(begin)

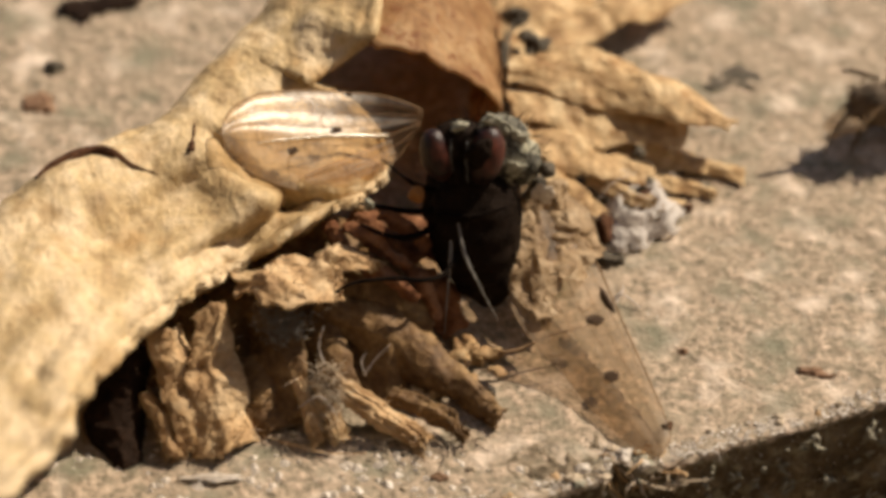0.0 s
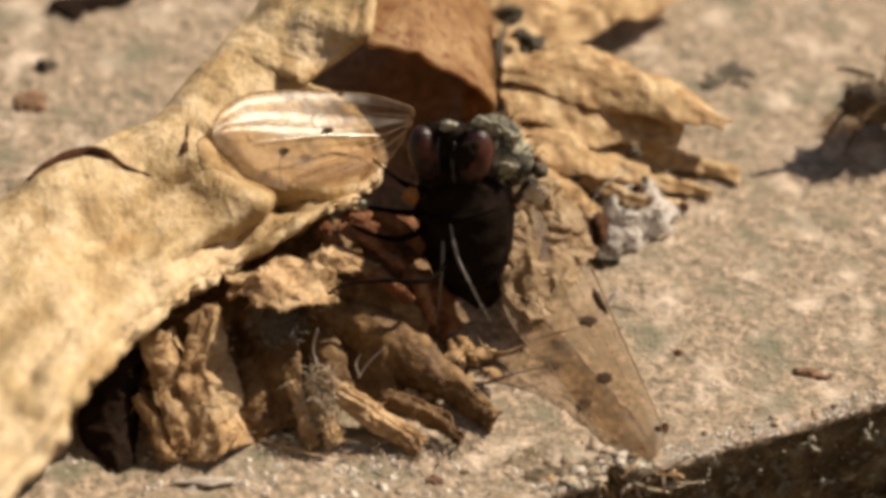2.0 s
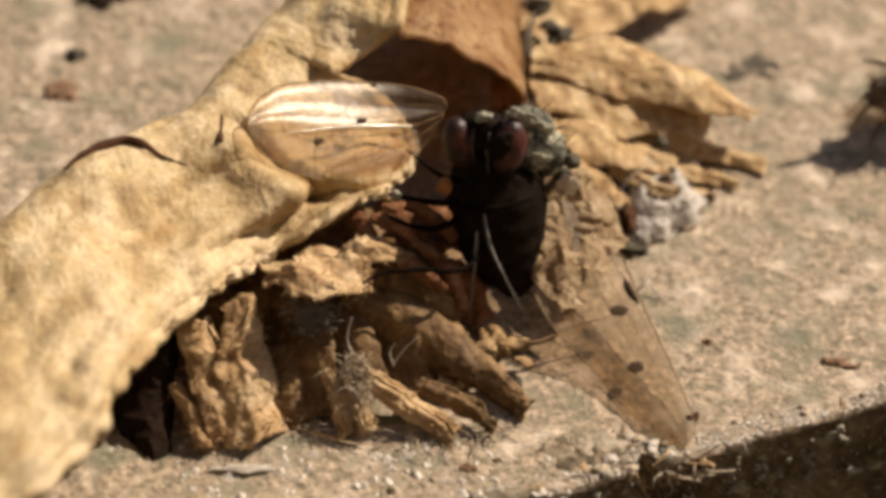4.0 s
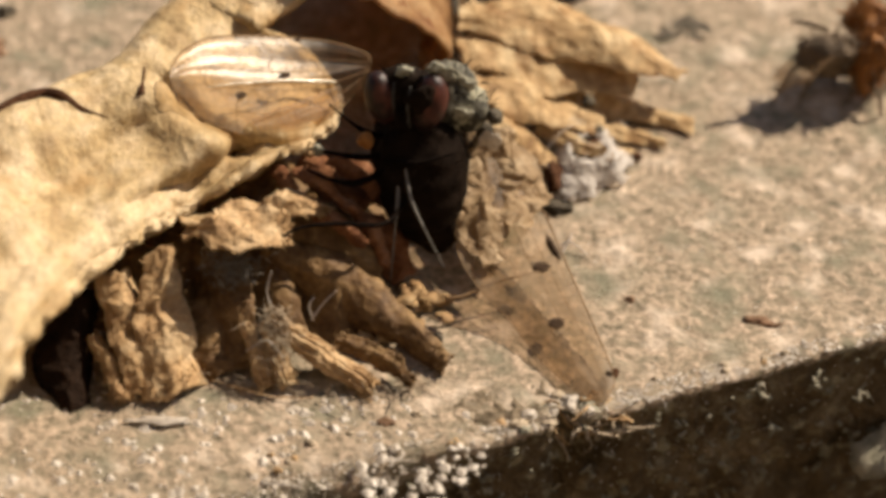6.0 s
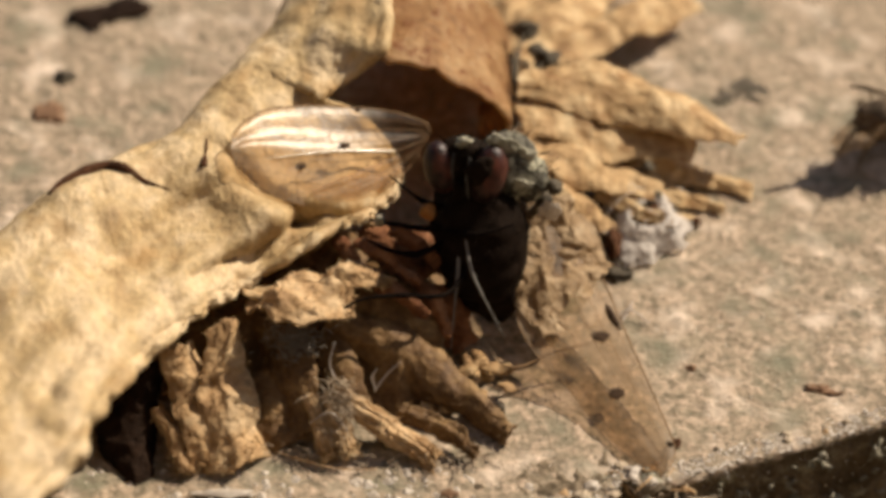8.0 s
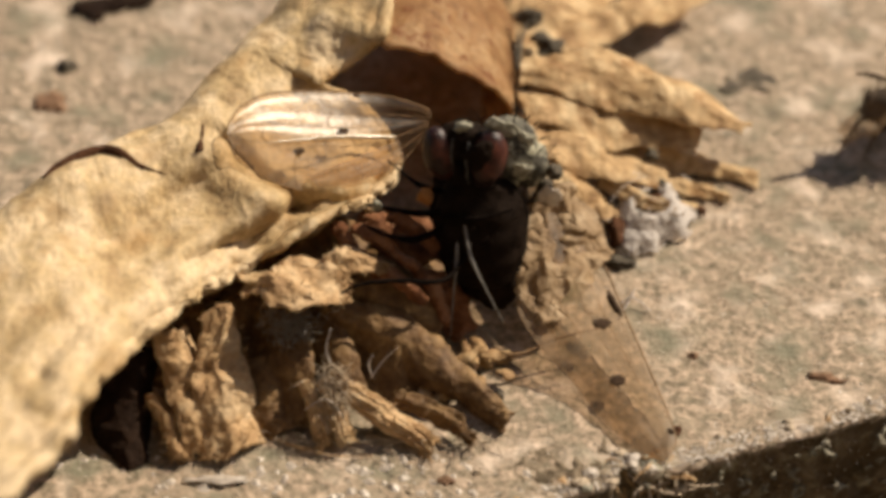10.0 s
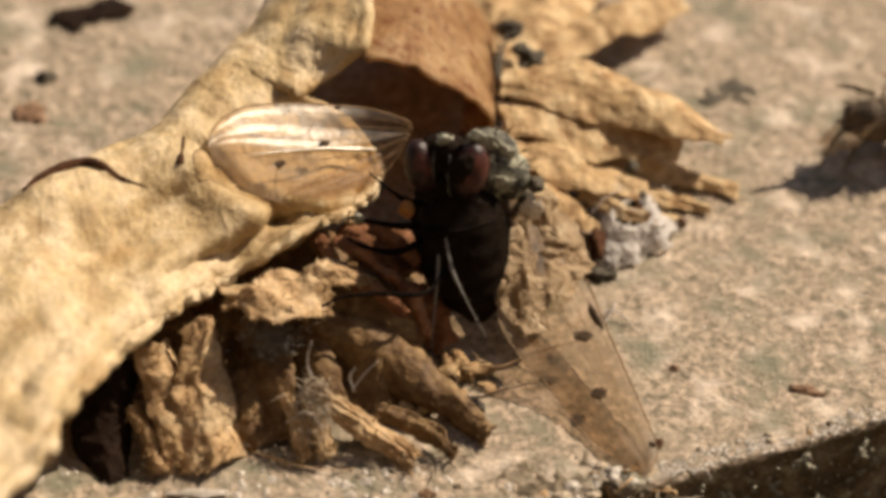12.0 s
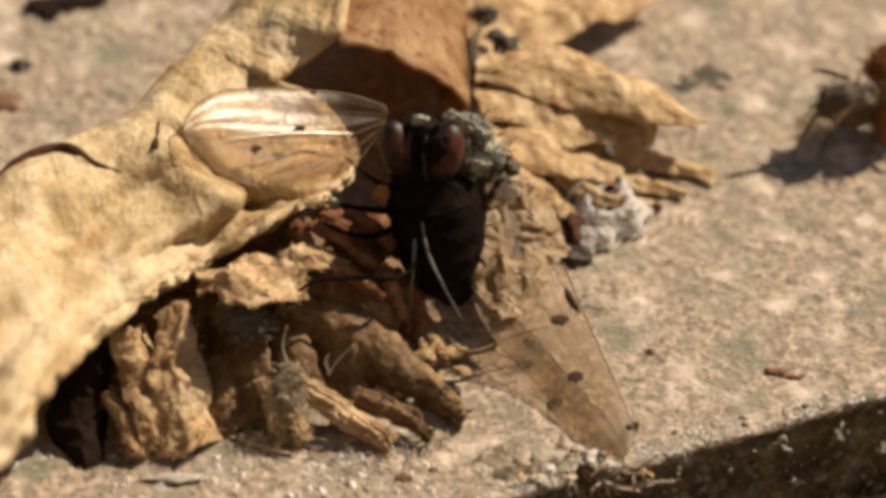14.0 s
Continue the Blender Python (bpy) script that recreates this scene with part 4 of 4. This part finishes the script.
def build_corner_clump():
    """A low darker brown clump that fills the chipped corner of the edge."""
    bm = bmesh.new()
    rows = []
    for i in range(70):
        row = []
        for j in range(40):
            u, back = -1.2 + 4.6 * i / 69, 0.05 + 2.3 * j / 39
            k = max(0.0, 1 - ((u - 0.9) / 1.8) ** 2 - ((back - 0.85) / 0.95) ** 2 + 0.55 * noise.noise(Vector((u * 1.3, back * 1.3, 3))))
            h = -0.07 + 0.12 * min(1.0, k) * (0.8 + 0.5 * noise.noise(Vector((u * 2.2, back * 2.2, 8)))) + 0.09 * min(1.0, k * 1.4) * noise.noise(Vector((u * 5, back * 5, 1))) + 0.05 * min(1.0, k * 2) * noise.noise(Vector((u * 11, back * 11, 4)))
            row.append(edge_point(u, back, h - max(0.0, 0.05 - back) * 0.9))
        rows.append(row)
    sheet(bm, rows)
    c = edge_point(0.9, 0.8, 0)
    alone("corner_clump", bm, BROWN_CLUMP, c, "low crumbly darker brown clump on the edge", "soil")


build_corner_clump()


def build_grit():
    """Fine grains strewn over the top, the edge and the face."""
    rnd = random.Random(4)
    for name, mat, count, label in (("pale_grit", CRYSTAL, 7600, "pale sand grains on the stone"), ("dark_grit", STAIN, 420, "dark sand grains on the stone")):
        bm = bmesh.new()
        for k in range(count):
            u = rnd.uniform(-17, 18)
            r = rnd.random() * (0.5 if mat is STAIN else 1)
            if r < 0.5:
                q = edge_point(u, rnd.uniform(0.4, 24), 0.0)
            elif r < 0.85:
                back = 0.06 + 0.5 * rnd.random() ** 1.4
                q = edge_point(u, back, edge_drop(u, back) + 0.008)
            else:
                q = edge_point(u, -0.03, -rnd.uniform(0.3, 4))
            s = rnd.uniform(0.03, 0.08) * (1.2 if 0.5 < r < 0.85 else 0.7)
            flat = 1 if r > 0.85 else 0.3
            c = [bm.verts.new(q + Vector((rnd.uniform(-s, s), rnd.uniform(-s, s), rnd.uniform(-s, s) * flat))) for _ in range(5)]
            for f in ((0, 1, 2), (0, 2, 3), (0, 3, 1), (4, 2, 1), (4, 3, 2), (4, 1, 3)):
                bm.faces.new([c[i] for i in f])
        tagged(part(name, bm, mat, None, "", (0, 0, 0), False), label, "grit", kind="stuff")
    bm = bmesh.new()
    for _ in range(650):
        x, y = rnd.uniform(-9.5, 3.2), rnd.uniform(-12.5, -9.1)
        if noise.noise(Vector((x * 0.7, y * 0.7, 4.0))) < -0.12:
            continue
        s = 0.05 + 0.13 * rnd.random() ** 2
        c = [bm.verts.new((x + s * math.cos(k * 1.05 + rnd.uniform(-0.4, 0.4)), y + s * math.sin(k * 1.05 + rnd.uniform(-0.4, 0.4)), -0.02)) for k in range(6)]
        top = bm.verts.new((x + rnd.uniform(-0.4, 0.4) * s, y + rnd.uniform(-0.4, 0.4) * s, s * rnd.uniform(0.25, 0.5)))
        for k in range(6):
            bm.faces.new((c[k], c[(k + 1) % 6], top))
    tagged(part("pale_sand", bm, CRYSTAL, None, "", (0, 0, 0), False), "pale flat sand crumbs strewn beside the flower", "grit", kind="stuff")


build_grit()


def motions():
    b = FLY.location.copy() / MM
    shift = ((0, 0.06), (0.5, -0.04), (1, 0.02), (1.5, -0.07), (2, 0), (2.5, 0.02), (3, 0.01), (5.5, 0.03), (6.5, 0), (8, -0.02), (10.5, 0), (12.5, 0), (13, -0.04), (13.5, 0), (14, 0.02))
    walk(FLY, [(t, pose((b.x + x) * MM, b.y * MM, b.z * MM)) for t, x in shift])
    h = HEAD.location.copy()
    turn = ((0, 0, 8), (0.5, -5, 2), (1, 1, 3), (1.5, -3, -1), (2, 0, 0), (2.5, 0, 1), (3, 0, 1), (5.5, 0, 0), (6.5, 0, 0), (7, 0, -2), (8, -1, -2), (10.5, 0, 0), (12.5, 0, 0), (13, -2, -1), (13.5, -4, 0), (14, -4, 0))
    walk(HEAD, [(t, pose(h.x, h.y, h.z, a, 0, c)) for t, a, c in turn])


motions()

(end)
(begin)

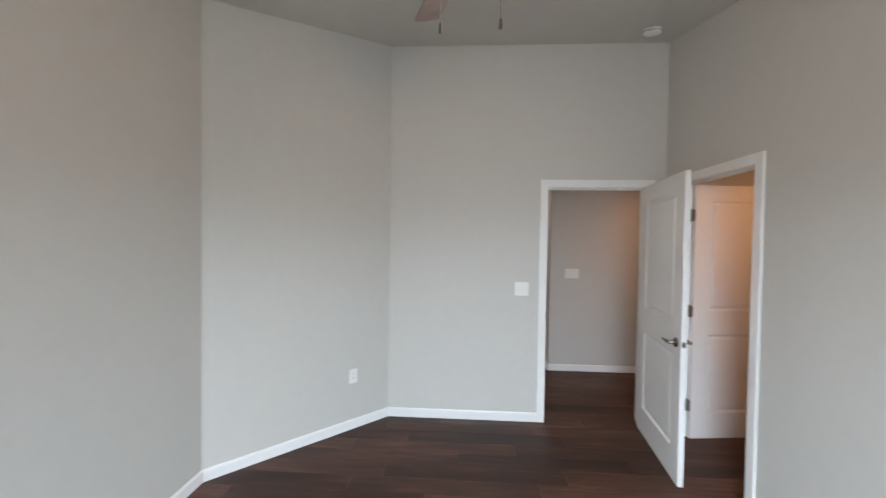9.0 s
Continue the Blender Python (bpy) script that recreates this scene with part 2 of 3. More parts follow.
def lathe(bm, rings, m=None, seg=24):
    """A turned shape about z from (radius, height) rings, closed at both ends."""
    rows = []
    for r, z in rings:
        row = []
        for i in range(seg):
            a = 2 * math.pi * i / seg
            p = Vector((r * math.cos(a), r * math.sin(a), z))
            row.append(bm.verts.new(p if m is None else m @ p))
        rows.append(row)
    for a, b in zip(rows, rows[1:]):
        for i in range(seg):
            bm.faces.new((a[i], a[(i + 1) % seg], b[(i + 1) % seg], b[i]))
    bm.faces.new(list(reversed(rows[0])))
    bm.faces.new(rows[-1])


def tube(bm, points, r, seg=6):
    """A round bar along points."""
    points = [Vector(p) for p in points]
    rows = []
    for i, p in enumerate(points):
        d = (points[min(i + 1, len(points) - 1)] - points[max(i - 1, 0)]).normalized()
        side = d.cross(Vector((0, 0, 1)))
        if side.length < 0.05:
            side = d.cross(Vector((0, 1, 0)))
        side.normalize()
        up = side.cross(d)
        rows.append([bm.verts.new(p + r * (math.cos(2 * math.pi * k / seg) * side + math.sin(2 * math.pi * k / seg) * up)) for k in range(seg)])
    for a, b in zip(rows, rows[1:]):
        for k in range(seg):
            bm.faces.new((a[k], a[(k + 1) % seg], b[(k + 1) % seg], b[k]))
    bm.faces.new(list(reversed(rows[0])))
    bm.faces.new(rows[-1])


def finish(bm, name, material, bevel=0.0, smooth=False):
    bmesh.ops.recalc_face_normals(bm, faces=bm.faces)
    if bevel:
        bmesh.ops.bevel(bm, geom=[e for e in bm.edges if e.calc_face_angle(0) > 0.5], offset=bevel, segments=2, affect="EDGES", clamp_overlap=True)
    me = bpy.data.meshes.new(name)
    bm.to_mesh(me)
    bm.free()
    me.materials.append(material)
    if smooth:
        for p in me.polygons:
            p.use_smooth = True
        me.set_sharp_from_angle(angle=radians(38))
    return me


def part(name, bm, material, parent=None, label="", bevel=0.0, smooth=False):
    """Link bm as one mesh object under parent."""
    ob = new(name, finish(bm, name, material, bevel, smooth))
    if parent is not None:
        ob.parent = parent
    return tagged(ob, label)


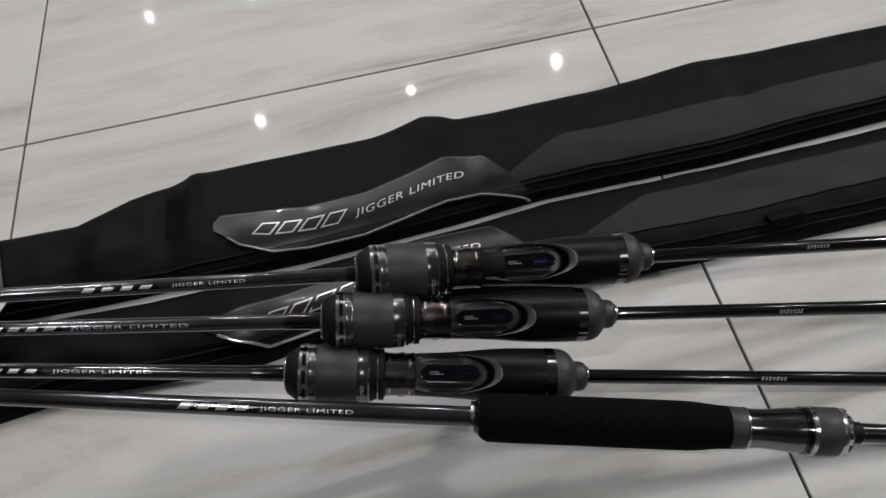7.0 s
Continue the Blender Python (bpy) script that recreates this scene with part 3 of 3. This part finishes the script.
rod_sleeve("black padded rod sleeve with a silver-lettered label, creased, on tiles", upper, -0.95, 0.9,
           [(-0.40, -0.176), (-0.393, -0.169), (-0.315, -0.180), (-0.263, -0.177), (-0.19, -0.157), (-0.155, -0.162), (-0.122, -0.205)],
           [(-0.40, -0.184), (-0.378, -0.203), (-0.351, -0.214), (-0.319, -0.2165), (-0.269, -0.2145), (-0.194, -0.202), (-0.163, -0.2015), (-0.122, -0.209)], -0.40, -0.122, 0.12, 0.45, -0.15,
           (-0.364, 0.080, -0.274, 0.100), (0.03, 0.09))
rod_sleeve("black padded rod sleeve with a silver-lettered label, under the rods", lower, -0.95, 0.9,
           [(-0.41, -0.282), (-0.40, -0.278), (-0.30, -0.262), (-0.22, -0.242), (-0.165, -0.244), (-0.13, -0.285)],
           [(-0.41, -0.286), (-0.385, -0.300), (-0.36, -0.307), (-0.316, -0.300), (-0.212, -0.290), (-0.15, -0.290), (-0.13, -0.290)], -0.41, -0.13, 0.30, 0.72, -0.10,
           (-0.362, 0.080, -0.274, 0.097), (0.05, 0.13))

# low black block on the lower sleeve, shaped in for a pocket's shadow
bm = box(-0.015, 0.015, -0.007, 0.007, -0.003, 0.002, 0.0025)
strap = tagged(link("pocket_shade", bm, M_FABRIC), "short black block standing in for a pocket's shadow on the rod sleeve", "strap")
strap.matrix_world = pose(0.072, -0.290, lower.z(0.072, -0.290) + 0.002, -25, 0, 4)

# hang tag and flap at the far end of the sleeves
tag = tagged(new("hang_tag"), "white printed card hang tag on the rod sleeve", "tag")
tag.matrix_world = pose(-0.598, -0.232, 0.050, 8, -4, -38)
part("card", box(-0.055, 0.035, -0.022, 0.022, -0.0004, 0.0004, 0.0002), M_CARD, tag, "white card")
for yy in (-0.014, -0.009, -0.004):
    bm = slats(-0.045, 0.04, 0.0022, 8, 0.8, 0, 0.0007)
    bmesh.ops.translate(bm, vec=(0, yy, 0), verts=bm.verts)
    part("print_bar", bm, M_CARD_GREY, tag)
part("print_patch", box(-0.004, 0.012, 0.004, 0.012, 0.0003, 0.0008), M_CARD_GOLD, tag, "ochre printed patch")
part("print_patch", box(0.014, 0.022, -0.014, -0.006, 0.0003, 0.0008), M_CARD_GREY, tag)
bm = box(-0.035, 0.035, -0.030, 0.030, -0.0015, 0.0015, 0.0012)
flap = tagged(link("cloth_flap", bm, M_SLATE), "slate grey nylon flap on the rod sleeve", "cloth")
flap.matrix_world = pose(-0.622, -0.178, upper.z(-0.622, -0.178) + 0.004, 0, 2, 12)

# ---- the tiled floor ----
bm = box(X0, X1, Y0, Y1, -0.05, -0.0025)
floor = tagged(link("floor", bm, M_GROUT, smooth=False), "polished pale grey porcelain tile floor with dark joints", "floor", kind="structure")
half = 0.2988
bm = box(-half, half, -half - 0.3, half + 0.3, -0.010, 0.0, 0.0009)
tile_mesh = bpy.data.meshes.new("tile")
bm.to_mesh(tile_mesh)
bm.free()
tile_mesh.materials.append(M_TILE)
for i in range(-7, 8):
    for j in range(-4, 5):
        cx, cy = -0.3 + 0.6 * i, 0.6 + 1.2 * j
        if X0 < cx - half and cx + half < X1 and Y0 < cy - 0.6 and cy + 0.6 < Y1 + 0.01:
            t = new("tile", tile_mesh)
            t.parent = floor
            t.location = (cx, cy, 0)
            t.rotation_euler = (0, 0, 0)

(end)

**Aim:**
Set down exactly the lines from the line that contains "3. This part finishes the script." to the line that contains "(-0.362, 0.080, -0.274, 0.097), (0.05, 0.13))", both lines included, and nothing more.

**Result of this exercise:**
Continue the Blender Python (bpy) script that recreates this scene with part 3 of 3. This part finishes the script.
rod_sleeve("black padded rod sleeve with a silver-lettered label, creased, on tiles", upper, -0.95, 0.9,
           [(-0.40, -0.176), (-0.393, -0.169), (-0.315, -0.180), (-0.263, -0.177), (-0.19, -0.157), (-0.155, -0.162), (-0.122, -0.205)],
           [(-0.40, -0.184), (-0.378, -0.203), (-0.351, -0.214), (-0.319, -0.2165), (-0.269, -0.2145), (-0.194, -0.202), (-0.163, -0.2015), (-0.122, -0.209)], -0.40, -0.122, 0.12, 0.45, -0.15,
           (-0.364, 0.080, -0.274, 0.100), (0.03, 0.09))
rod_sleeve("black padded rod sleeve with a silver-lettered label, under the rods", lower, -0.95, 0.9,
           [(-0.41, -0.282), (-0.40, -0.278), (-0.30, -0.262), (-0.22, -0.242), (-0.165, -0.244), (-0.13, -0.285)],
           [(-0.41, -0.286), (-0.385, -0.300), (-0.36, -0.307), (-0.316, -0.300), (-0.212, -0.290), (-0.15, -0.290), (-0.13, -0.290)], -0.41, -0.13, 0.30, 0.72, -0.10,
           (-0.362, 0.080, -0.274, 0.097), (0.05, 0.13))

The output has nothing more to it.